A study suggests that experiencing and even hearing about repeated catastrophes can lead to PTSD, depression, and anxiety. In this Verywell Mind article, Mindpath Health’s Elisabeth Netherton, MD, talks about coping with the effects of climate change.

Repeated Exposure to Hurricanes Can Be Detrimental to Mental Health

According to a recent study, repeated exposure to hurricanes can have negative effects on mental health. This appears to be the case not only for direct exposure to hurricanes but for indirect and media-based exposure too—for example, a friend getting injured because of a hurricane or hearing a lot about hurricanes on the news.

Researchers working on the study, led by the University of California, found that repeated exposure to the threat of hurricanes is linked to symptoms of post-traumatic stress, depression, anxiety, fear, and worry. They assessed Florida residents before Hurricane Irma hit in September of 2017 and then again after Hurricane Michael hit in October.

Hurricanes and mental health

Distress or worry is to be expected after an event like a hurricane, particularly when there are two catastrophic hurricanes in fairly quick succession, like Irma and Michael. However, it would normally be expected that mental health would get back to its previous level over time.

Dana Rose Garfin, PhD, explained, “as climate-related catastrophic hurricanes and other natural disasters such as wildfires and heat waves escalate, this natural healing process may be disrupted by repeated threat exposure.”

Researchers found that with repeated exposure, psychological symptoms were likely to build up and get more serious. This is something that Garfin suggested may prompt a mental health crisis.

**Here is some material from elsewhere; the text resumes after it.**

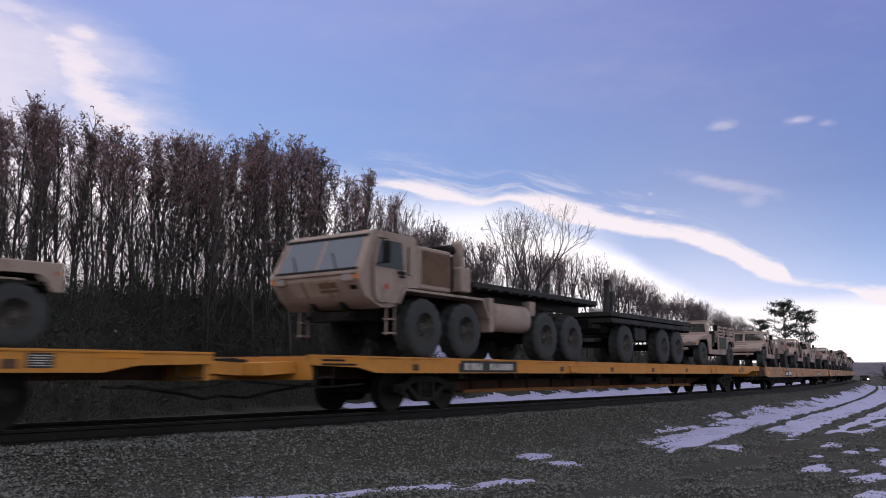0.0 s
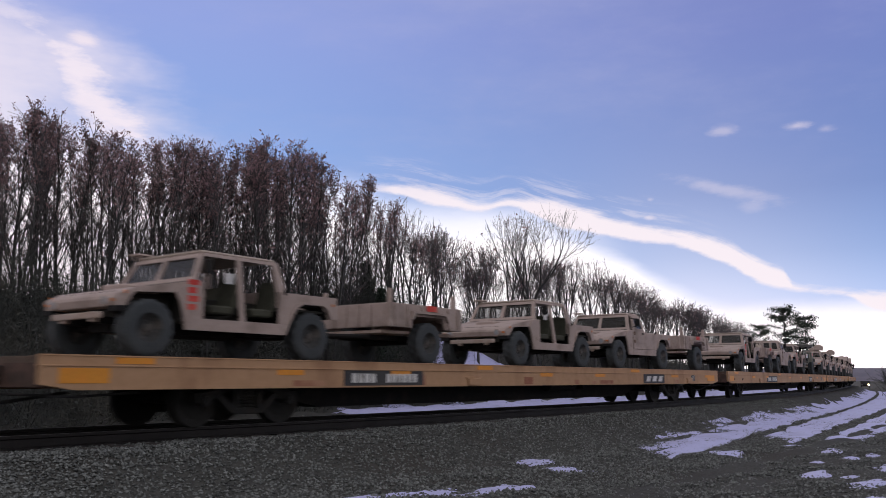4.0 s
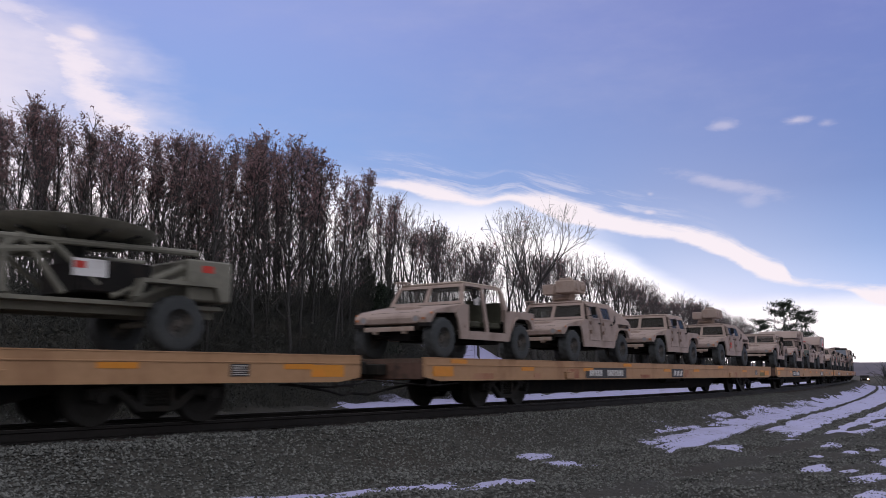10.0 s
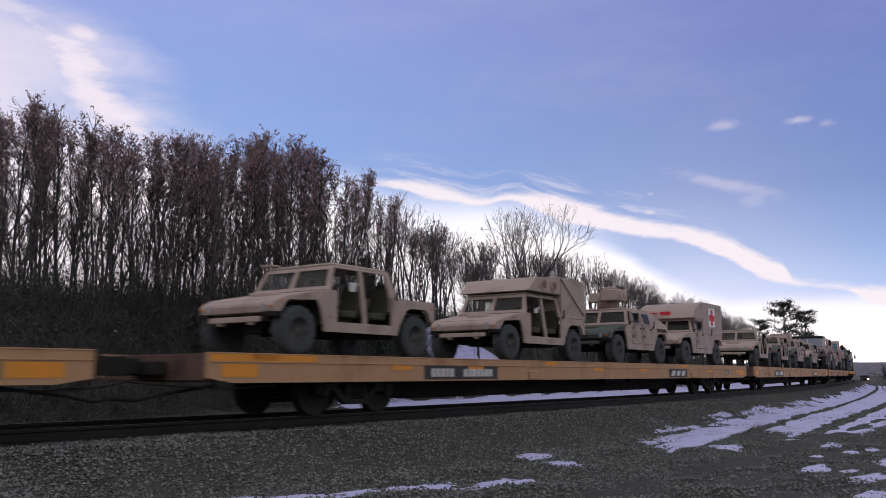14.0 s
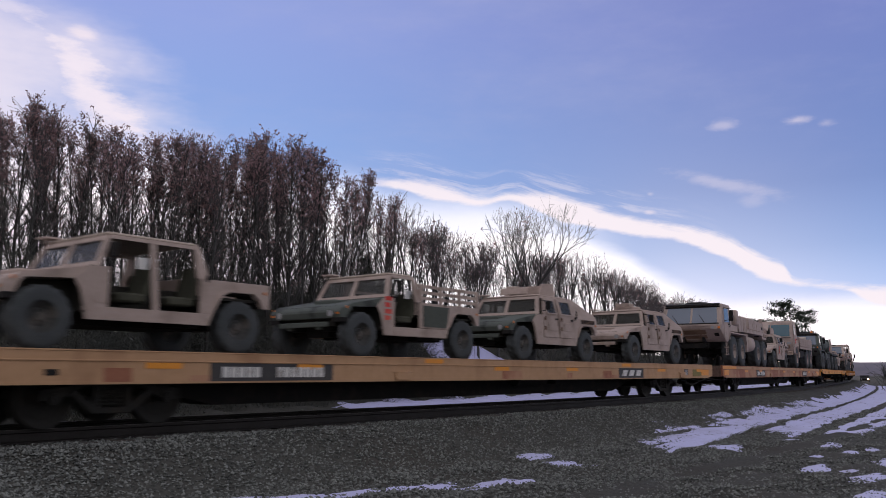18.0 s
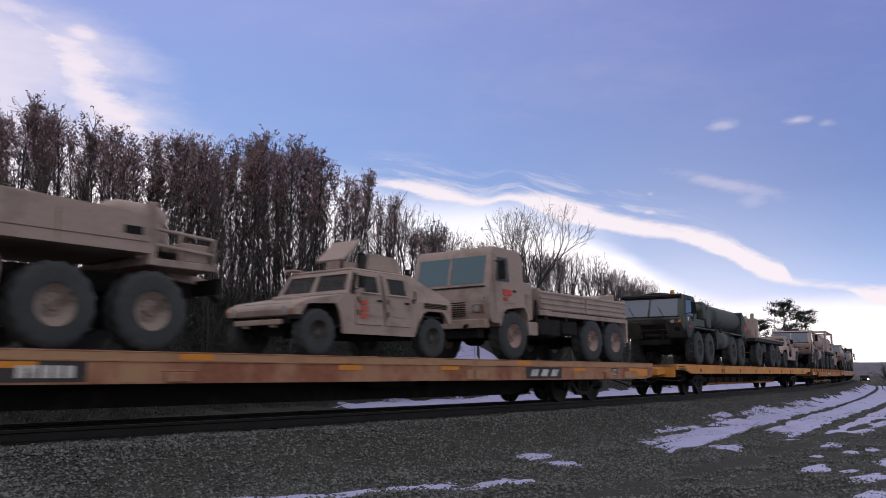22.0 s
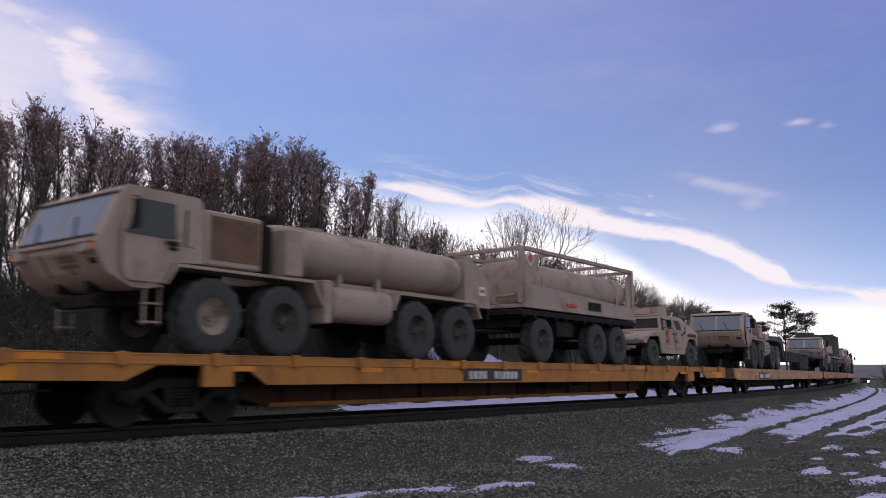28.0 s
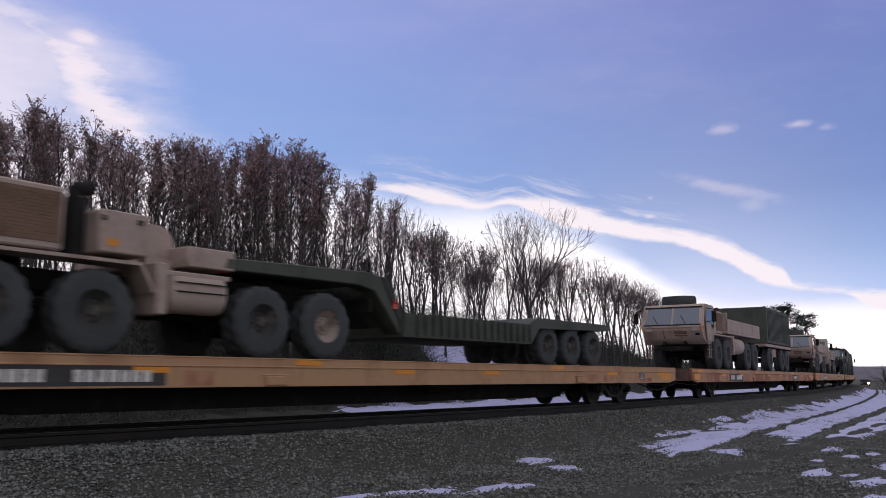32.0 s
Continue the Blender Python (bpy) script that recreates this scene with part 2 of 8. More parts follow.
RUBBER = surface("worn_rubber", (0.050, 0.056, 0.059), (0.034, 0.039, 0.041), 0.85, grain=40, stains=2.4, bump=0.3, third=(0.075, 0.080, 0.080), patch=(0.45, 0.7))
# grimy black parts; also carries the deep shade of undersides, gaps and openings
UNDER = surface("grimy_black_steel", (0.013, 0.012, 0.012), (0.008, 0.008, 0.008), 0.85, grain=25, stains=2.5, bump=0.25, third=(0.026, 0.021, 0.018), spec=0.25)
DECK_BLACK = surface("black_bed_paint", (0.020, 0.022, 0.020), (0.03, 0.03, 0.028), 0.7, grain=16, stains=1.5, bump=0.15)
INSIDE = surface("dull_cabin_lining", (0.035, 0.033, 0.027), (0.025, 0.024, 0.02), 0.9, grain=30, stains=2.0, bump=0.2)
SEAT = surface("green_seat_cloth", (0.065, 0.065, 0.045), (0.05, 0.05, 0.035), 0.95, grain=60, stains=3.0, bump=0.3)
HWINDOW = glass("dusty_dark_windscreen", (0.035, 0.034, 0.030), 0.12, 0.5)
# pale blue-grey base puts the sky's reflection into the dusty pane's colour
WINDOW = glass("dusty_windscreen_glass", (0.14, 0.165, 0.21), 0.1, 0.96, 0.8)
BLUEGLASS = glass("blue_tinted_windscreen", (0.05, 0.12, 0.155), 0.06, 0.96, 0.7)
CABGLASS = glass("dark_cab_glass", (0.018, 0.032, 0.032), 0.06, 0.9, 0.5)
DARKGLASS = glass("thick_side_glass", (0.03, 0.036, 0.032), 0.2, 0.5)
LENS = glass("lamp_lens", (0.34, 0.34, 0.35), 0.15, 0.9)
AMBER = surface("amber_lens", (0.75, 0.22, 0.03), (0.65, 0.18, 0.03), 0.3, grain=20, stains=2, bump=0)
REDPAINT = surface("red_marking_paint", (0.62, 0.055, 0.04), (0.52, 0.05, 0.04), 0.7, grain=20, stains=3, bump=0.0, third=(0.55, 0.16, 0.11))
CROSS = surface("red_cross_paint", (0.60, 0.015, 0.035), (0.55, 0.014, 0.03), 0.6, grain=20, stains=2, bump=0.0, third=(0.5, 0.015, 0.03))
WHITE = surface("white_marking_paint", (0.80, 0.80, 0.80), (0.72, 0.72, 0.72), 0.65, grain=20, stains=2.5, bump=0.0, third=(0.62, 0.60, 0.58))
PALE = surface("worn_white_stencil", (0.66, 0.65, 0.62), (0.5, 0.48, 0.45), 0.75, grain=30, stains=5, bump=0.0, third=(0.3, 0.27, 0.24))
BLACKP = surface("black_panel_paint", (0.025, 0.024, 0.026), (0.035, 0.033, 0.034), 0.6, grain=20, stains=2, bump=0.0, third=(0.05, 0.045, 0.04))
STEEL = surface("dull_steel", (0.32, 0.31, 0.30), (0.22, 0.21, 0.20), 0.5, 0.8, grain=30, stains=3, bump=0.1)
CAR_TAN = surface("faded_ochre_car_paint", (0.435, 0.258, 0.140), (0.385, 0.225, 0.118), 0.75, grain=9, stains=1.3, bump=0.05, third=(0.20, 0.095, 0.05), patch=(0.52, 0.74), stretch=(1.0, 1.0, 0.45))
CAR_YEL = surface("bright_yellow_car_paint", (0.62, 0.275, 0.05), (0.56, 0.24, 0.04), 0.65, grain=9, stains=1.2, bump=0.05, third=(0.24, 0.10, 0.03), patch=(0.56, 0.76), stretch=(1.0, 1.0, 0.45))
CAR_RED = surface("rusty_oxide_car_paint", (0.24, 0.085, 0.05), (0.31, 0.13, 0.07), 0.8, grain=8, stains=1.4, bump=0.1, third=(0.44, 0.25, 0.15), patch=(0.43, 0.57), stretch=(0.8, 1.0, 0.6))
CAR_ORG = surface("weathered_orange_car_paint", (0.45, 0.20, 0.045), (0.38, 0.16, 0.04), 0.75, grain=8, stains=1.5, bump=0.08, third=(0.17, 0.07, 0.04), patch=(0.50, 0.68), stretch=(1.0, 1.0, 0.5))
OLIVE = surface("dull_olive_paint", (0.20, 0.16, 0.045), (0.16, 0.13, 0.04), 0.7, grain=20, stains=3, bump=0.0)
GRIMY_END = surface("grimy_pinkish_end_paint", (0.13, 0.075, 0.055), (0.09, 0.05, 0.038), 0.85, grain=12, stains=2.2, bump=0.15, third=(0.04, 0.03, 0.025))
STRIPE = surface("reflector_orange", (0.68, 0.27, 0.02), (0.60, 0.23, 0.02), 0.5, grain=20, stains=3, bump=0.0, third=(0.7, 0.25, 0.02))
SILL_RED = surface("brown_centre_sill", (0.085, 0.038, 0.022), (0.06, 0.028, 0.018), 0.85, grain=8, stains=1.0, bump=0.12)
WOODDECK = surface("grey_deck_planks", (0.16, 0.12, 0.09), (0.11, 0.08, 0.06), 0.9, grain=14, stains=1.5, bump=0.3, vary=0.3)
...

This study was the first longitudinal study to assess participants before and after category 5 hurricanes. While more studies of this nature would be beneficial, findings were similar to those from studies conducted in the aftermath of Hurricane Katrina in 2005.

Rising climate change anxiety

Also resulting from repeated exposure to hurricanes can be increased global distress and worry about future events. Climate change has a real impact on the mental health of many, and there’s evidence that it may also be making hurricanes stronger and more dangerous.

It’s one of many things that can impact our mental health, and there’s a fear that even after one hurricane has come and gone, there could be another in the near future.

Or, even if it’s not going to affect us directly, we might have relatives in an area susceptible to hurricanes, or we might just be worried about climate change more generally—and it appears that there might be a gender gap here.

Elisabeth Netherton, MD, a psychiatrist and regional medical director for Mindpath Health, explains, “Climate change is contributing to increased frequency of a host of natural disasters—we watch these play out on the news or affect our own homes and communities. People experience a host of terrifying consequences of these events—loss of their homes and possessions, threats to the lives and safety of ourselves and our loved ones.

“It is important to note that because women have a much higher risk of developing depression, anxiety, and PTSD across their lifetimes, they are likely to carry a disproportionate mental health burden of these disasters. On average, women make less than men do and carry statistically lower household wealth, which means that women-led households are particularly vulnerable to struggling to meet basic needs following these disasters.”

What you can do

Natural disasters and extreme weather conditions like hurricanes will always exist — we can’t avoid them entirely. But there are things that people can do should they feel their mental health, or that of a friend or relative, has been affected by them.

“If people notice that their mental health is being affected by hurricanes, I think it is critical that they seek professional support through mental health treatment, such as therapy and additional sources of community support. Studies of families in the wake of prior natural disasters support the importance of community support in resilience to these forms of trauma,” says Netherton.

Of course, it can be wise to take precautions before the event if you know that there’s a hurricane coming. We can’t stop hurricanes, but preparing for them beforehand and seeking help afterward if you think you need it can help your mental well-being.